Казалось, в 1914 году новый Адам естественно удалился туда, откуда пришел; ибо -- inter arma Musae silent {При громе оружия музы молчат (лат.). }. Но прошло 6 лет, и Адам появился опять. Воскресший "Цех поэтов" выпустил альманах "Дракон", в котором вся изюминка заключается в цеховом "акмеизме", ибо имена Н. Гумилева и некоторых старых и новых "цеховых" поэтов явно преобладают над именами "просто поэтов"; последние, кстати, представлены случайными и нехарактерными вещами.

Мне не хотелось бы подробно рецензировать альманах -- это неблагодарное занятие: пламенем "Дракон" не пышет. Общее впечатление таково, что в его чреве сидят люди, ни в чем между собою не сходные; одни из них, несомненно, даровиты, что проявлялось, впрочем, более на страницах других изданий. В "Драконе" же все изо всех сил стараются походить друг на друга; это им нисколько не удается, но стесняет их движения и заглушает их голоса.

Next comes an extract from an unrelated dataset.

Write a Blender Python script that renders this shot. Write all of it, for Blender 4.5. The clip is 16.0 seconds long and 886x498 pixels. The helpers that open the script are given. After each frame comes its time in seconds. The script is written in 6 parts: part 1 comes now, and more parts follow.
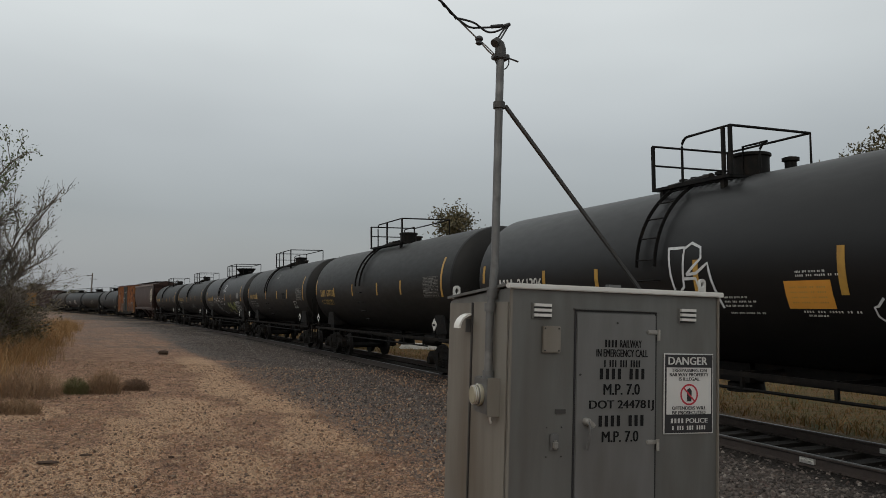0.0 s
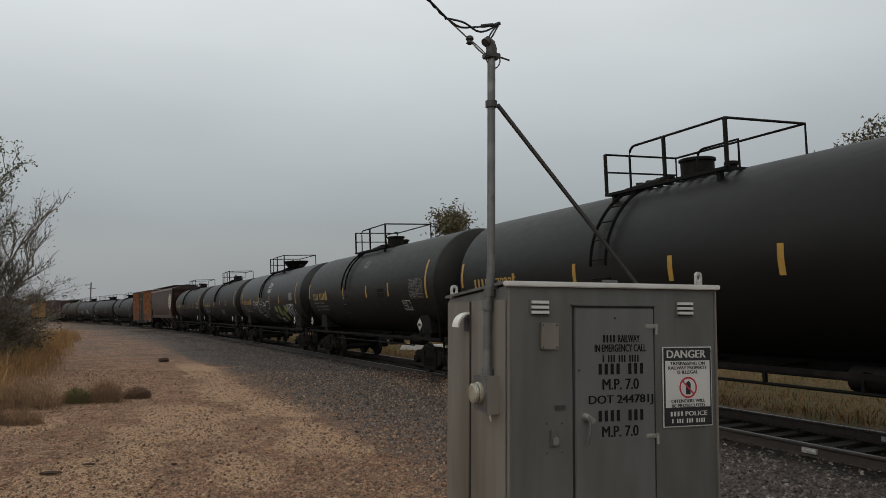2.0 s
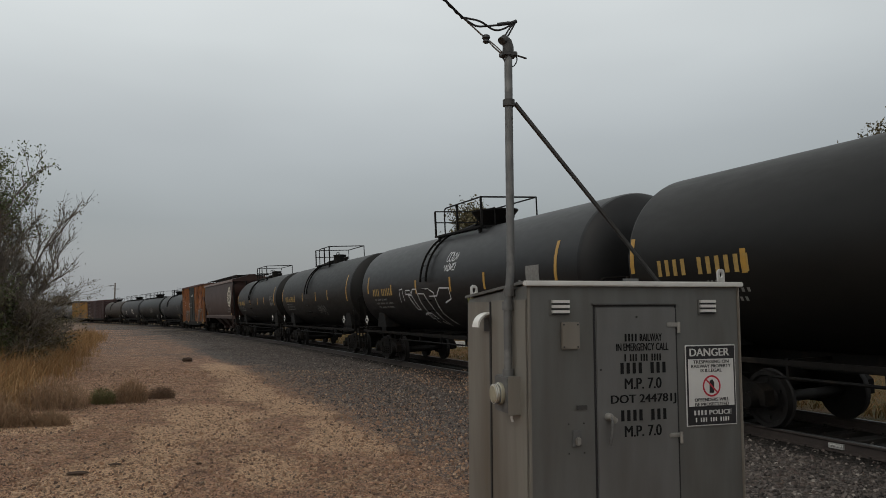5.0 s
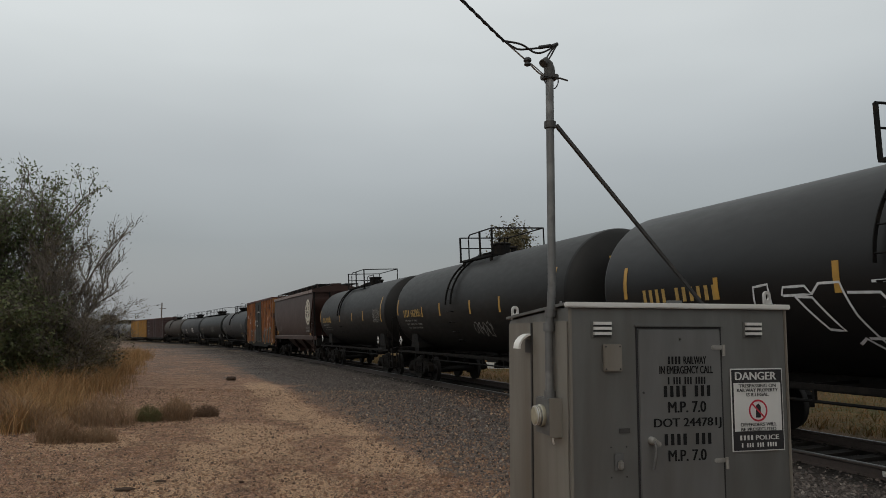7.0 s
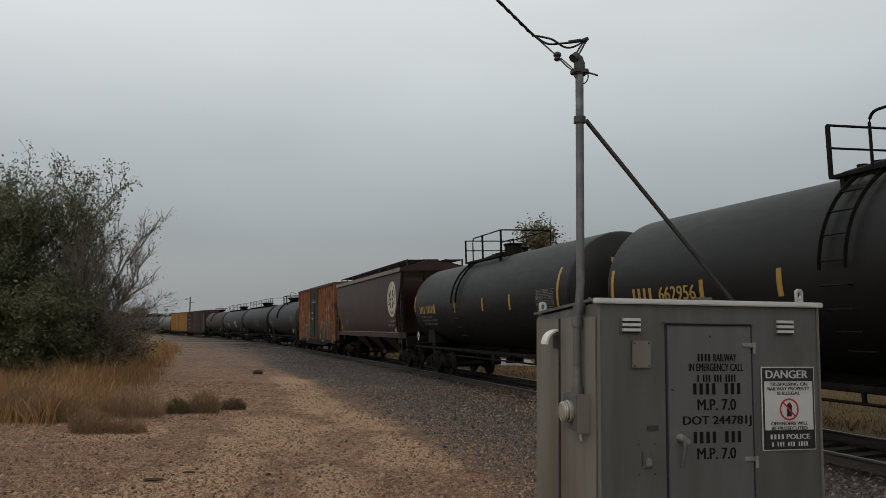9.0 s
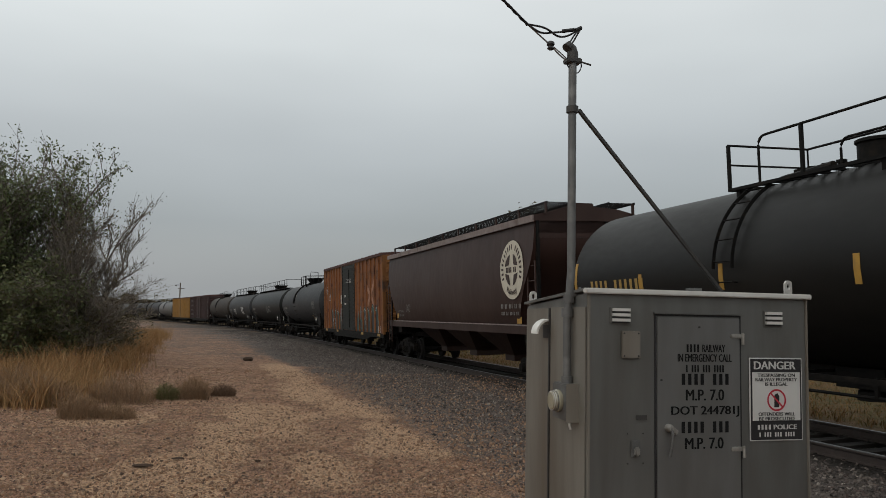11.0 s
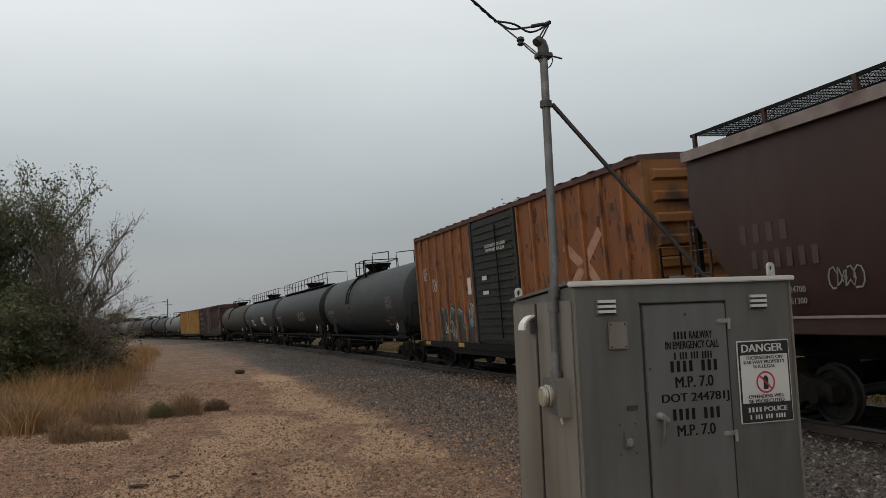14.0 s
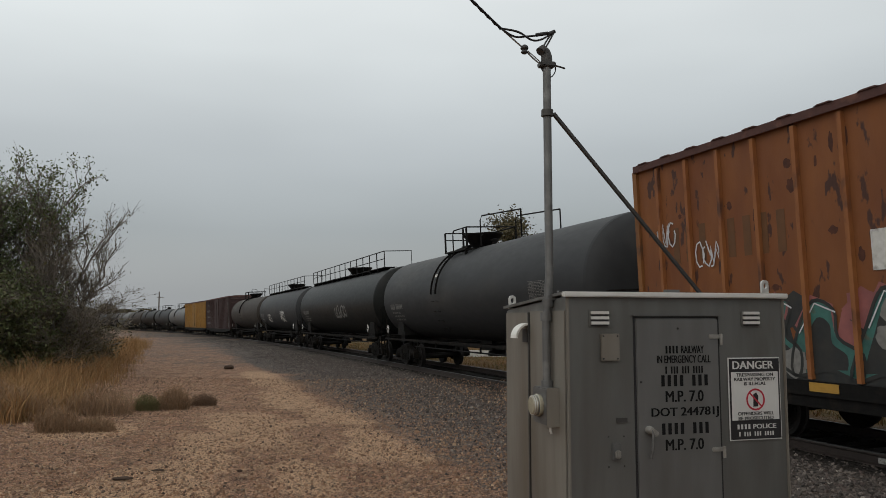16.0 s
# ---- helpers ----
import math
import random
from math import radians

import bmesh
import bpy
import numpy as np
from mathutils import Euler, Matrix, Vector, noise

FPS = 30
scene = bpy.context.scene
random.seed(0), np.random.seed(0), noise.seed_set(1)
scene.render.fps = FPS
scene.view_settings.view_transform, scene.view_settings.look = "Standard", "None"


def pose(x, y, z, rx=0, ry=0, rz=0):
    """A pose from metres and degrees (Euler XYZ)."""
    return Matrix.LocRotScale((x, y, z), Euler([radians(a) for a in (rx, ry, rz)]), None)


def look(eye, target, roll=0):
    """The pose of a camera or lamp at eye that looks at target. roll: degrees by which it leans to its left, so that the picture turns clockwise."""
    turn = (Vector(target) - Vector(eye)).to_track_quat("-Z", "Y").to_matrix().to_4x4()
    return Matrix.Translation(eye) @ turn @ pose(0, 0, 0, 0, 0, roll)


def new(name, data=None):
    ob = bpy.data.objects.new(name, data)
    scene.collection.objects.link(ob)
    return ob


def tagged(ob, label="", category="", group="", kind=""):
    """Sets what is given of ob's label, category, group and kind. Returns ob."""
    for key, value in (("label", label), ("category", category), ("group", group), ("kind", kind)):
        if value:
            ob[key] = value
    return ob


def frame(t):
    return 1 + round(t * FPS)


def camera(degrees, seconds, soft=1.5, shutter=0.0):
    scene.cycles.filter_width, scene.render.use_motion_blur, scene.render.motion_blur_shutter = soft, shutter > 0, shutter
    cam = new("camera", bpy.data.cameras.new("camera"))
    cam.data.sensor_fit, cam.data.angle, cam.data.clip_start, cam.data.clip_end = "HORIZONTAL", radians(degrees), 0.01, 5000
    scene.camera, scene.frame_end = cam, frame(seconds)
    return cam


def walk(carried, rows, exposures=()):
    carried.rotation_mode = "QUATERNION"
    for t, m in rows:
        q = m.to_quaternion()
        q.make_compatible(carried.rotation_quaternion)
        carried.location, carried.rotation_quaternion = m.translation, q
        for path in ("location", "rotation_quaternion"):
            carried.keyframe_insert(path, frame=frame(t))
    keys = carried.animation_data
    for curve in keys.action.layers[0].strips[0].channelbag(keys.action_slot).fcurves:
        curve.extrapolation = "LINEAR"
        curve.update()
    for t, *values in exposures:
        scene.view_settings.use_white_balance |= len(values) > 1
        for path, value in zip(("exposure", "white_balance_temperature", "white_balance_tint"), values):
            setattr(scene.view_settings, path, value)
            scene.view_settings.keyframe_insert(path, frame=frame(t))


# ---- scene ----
cam = camera(59.04, 16.0, soft=0.3)
PATH = [
    (0.0, pose(-0.011, 0.012, 1.840, 94.667, -1.844, 0.591)),
    (0.5, pose(-0.006, 0.012, 1.842, 94.484, -1.187, 0.364)),
    (1.0, pose(-0.004, 0.007, 1.841, 94.342, -0.724, 0.323)),
    (1.5, pose(-0.001, 0.009, 1.844, 94.418, -0.297, 0.474)),
    (2.0, pose(-0.002, 0.002, 1.838, 94.676, -0.346, 0.582)),
    (2.5, pose(-0.005, 0.005, 1.843, 94.608, -0.217, 0.681)),
    (3.0, pose(-0.002, 0.008, 1.847, 94.819, -0.034, 1.284)),
    (3.5, pose(-0.003, 0.006, 1.845, 94.819, 0.226, 1.595)),
    (4.0, pose(0.000, 0.005, 1.845, 94.871, 0.194, 2.018)),
    (4.2, pose(-0.002, 0.015, 1.849, 94.604, 0.453, 1.790)),
    (6.3, pose(0.008, -0.002, 1.857, 94.379, 0.292, 3.274)),
    (6.5, pose(0.006, -0.004, 1.856, 95.008, 0.362, 3.536)),
    (7.0, pose(0.002, -0.008, 1.853, 95.975, -0.141, 5.077)),
    (7.5, pose(0.002, -0.005, 1.847, 96.073, -0.082, 6.208)),
    (8.0, pose(0.003, -0.011, 1.846, 96.201, -0.086, 6.855)),
    (8.5, pose(-0.002, -0.009, 1.852, 95.939, 0.030, 7.115)),
    (9.0, pose(-0.009, -0.013, 1.846, 95.694, -0.707, 6.904)),
    (9.5, pose(-0.008, -0.001, 1.850, 95.481, -0.985, 6.529)),
    (10.0, pose(-0.007, -0.004, 1.849, 95.310, -0.787, 6.498)),
    (10.2, pose(-0.010, -0.011, 1.843, 95.157, -1.236, 6.255)),
    (12.3, pose(0.003, -0.006, 1.856, 94.813, -0.384, 5.487)),
    (12.5, pose(0.008, -0.007, 1.853, 94.977, 0.542, 5.605)),
    (13.0, pose(0.010, -0.007, 1.848, 94.962, 1.574, 5.449)),
    (13.5, pose(0.013, -0.003, 1.853, 94.982, 2.252, 5.527)),
    (14.0, pose(0.009, 0.006, 1.854, 94.872, 2.265, 5.504)),
    (14.5, pose(0.005, -0.000, 1.850, 94.892, 1.674, 5.362)),
    (15.0, pose(0.003, -0.002, 1.854, 94.840, 0.887, 5.189)),
    (15.5, pose(0.003, -0.003, 1.854, 94.829, 0.326, 4.997)),
    (16.0, pose(0.003, 0.009, 1.860, 95.120, 0.009, 4.896)),
]
walk(cam, PATH, exposures=[(0, 0.0), (4, -0.02), (7.5, -0.1), (9.5, -0.04), (12.5, 0.1), (16, 0.08)])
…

Разгадку странной натянутой позы, принятой молодыми стихотворцами, следует, мне кажется, искать в статье Гумилева под названием "Анатомия стихотворения"; статья заслуживает такого же внимания, как давняя статья в "Аполлоне"; на этот раз она написана тоном повелительным, учительским и не терпящим возражений. Даже ответственность за возможную ошибку в цитате Н. Гумилев возлагает на автора цитаты -- протопопа Аввакума; ибо сам ошибиться, очевидно, не может.

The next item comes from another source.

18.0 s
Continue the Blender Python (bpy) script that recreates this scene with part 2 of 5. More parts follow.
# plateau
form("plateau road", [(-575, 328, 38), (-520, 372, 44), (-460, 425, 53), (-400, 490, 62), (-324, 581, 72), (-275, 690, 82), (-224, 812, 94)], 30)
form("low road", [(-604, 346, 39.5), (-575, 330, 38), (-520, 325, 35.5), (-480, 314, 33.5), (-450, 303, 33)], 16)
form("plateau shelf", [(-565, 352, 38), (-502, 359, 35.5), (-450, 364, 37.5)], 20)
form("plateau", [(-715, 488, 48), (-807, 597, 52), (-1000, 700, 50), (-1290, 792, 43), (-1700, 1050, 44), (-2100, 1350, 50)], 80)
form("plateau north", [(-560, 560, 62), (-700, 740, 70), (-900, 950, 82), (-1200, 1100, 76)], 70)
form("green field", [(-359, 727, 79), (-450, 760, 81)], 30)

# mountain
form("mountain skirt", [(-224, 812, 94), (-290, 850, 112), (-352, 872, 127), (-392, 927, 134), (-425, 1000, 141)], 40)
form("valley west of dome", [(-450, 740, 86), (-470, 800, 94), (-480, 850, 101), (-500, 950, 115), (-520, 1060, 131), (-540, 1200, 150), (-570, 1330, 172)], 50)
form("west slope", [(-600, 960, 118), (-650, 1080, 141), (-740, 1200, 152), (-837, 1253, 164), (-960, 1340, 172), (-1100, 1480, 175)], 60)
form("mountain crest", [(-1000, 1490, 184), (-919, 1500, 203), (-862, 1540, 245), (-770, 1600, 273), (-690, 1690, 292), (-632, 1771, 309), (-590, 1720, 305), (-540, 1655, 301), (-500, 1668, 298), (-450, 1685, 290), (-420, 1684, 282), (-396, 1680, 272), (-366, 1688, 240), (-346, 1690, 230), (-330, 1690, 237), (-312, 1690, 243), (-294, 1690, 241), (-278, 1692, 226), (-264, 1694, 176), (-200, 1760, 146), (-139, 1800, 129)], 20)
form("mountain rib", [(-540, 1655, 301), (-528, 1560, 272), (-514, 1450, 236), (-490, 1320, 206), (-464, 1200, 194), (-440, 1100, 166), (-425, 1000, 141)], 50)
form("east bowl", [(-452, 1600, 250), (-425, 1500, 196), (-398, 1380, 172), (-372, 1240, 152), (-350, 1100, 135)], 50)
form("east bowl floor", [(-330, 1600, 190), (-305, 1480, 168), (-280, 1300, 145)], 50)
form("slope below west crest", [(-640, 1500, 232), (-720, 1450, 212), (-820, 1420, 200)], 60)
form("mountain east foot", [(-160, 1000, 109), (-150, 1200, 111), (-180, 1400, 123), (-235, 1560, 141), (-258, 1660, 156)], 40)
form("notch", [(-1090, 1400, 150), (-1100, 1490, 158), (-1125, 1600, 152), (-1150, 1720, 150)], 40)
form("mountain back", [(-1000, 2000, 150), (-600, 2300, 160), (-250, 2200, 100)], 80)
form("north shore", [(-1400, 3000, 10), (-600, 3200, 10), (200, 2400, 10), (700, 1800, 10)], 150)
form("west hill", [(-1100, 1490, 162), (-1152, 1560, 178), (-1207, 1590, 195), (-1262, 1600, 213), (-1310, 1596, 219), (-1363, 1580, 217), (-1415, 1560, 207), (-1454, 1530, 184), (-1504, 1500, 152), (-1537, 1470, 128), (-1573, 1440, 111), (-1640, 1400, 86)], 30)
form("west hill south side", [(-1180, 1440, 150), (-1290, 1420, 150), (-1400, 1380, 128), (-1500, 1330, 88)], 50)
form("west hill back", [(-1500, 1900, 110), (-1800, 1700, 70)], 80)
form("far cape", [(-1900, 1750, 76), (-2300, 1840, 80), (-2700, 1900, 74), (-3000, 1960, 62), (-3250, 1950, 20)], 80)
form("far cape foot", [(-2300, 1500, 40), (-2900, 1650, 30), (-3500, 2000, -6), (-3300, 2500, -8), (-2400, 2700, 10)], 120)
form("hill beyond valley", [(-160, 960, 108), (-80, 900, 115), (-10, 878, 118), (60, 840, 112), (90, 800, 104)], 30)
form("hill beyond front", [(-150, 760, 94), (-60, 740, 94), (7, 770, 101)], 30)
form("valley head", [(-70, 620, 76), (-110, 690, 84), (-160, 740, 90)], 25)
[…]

Н. Гумилев вещает: "Поэтом является тот, кто учтет все законы, управляющие комплексом взятых им слов. Учитывающий только часть этих законов будет художником-прозаиком, а не учитывающий ничего, кроме идейного содержания слов и их сочетаний, будет литератором, творцом деловой прозы".

Это жутко. До сих пор мы думали совершенно иначе: что в поэте непременно должно быть что-то праздничное; что для поэта потребно вдохновение; что поэт идет "дорогою свободной, куда влечет его свободный ум", и многое другое, разное, иногда прямо противоположное, но всегда -- менее скучное и менее мрачное, чем приведенное определение Н. Гумилева.

Далее говорится, что каждое стихотворение следует подвергать рассмотрению с точки зрения фонетики, стилистики, композиции и "эйдолологии". Последнее слово для меня непонятно, как название четвертого кушанья для Труффальдино в комедии Гольдони "Слуга двух господ". Но и первых трех довольно, чтобы напугать. Из дальнейших слов Н. Гумилева следует, что "действительно великие произведения поэзии", как "поэмы Гомера и Божественная Комедия", "уделяют равное внимание всем четырем частям"; "крупные" поэтические направления -- обыкновенно только двум; меньшие -- лишь одному; один "акмеизм" выставляет основным требованием "равномерное внимание ко всем четырем отделам".

Сопоставляя старые и новые суждения Гумилева о поэзии, мы можем сделать такой вывод: поэт гораздо лучше прозаика, а тем более -- литератора, ибо он умеет учитывать формальные законы, а те -- не умеют; лучше же всех поэтов -- акмеист; ибо он, находясь в расцвете физических и духовных сил, равномерно уделяет внимание фонетике, стилистике, композиции и "эйдолологии", что впору только Гомеру и Данте, но не по силам даже "крупным" поэтическим направлениям.

Не знаю, как смотрит на это дело читатель; может быть, ему все равно; но мне-то -- не все равно. Мне хочется крикнуть, что Данте хуже газетного хроникера, не знающего законов; что поэт вообще -- богом обделенное существо, а "стихи в большом количестве вещь невыносимая", как сказал однажды один умный литератор; что лавочку эту вообще пора закрыть, сохранив разве Демьяна Бедного и Надсона, как наиболее сносные образцы стихотворцев.

Когда отбросишь все эти горькие шутки, становится грустно; ибо Н. Гумилев и некоторые другие "акмеисты", несомненно даровитые, топят самих себя в холодном болоте бездушных теорий и всяческого формализма; они спят непробудным сном без сновидений; они не имеют и не желают иметь тени представления о русской жизни и о жизни мира вообще; в своей поэзии (а следовательно, и в себе самих) они замалчивают самое главное, единственно ценное: душу.

Если бы они все развязали себе руки, стали хоть на минуту корявыми, неотесанными, даже уродливыми, и оттого больше похожими на свою родную, искалеченную, сожженную смутой, развороченную разрухой страну! Да нет, не захотят и не сумеют; они хотят быть знатными иностранцами, цеховыми и гильдейскими; во всяком случае говорить с каждым и о каждом из них серьезно можно будет лишь тогда, когда они оставят свои "цехи", отрекутся от формализма, проклянут все "эйдолологии" и станут самими собой.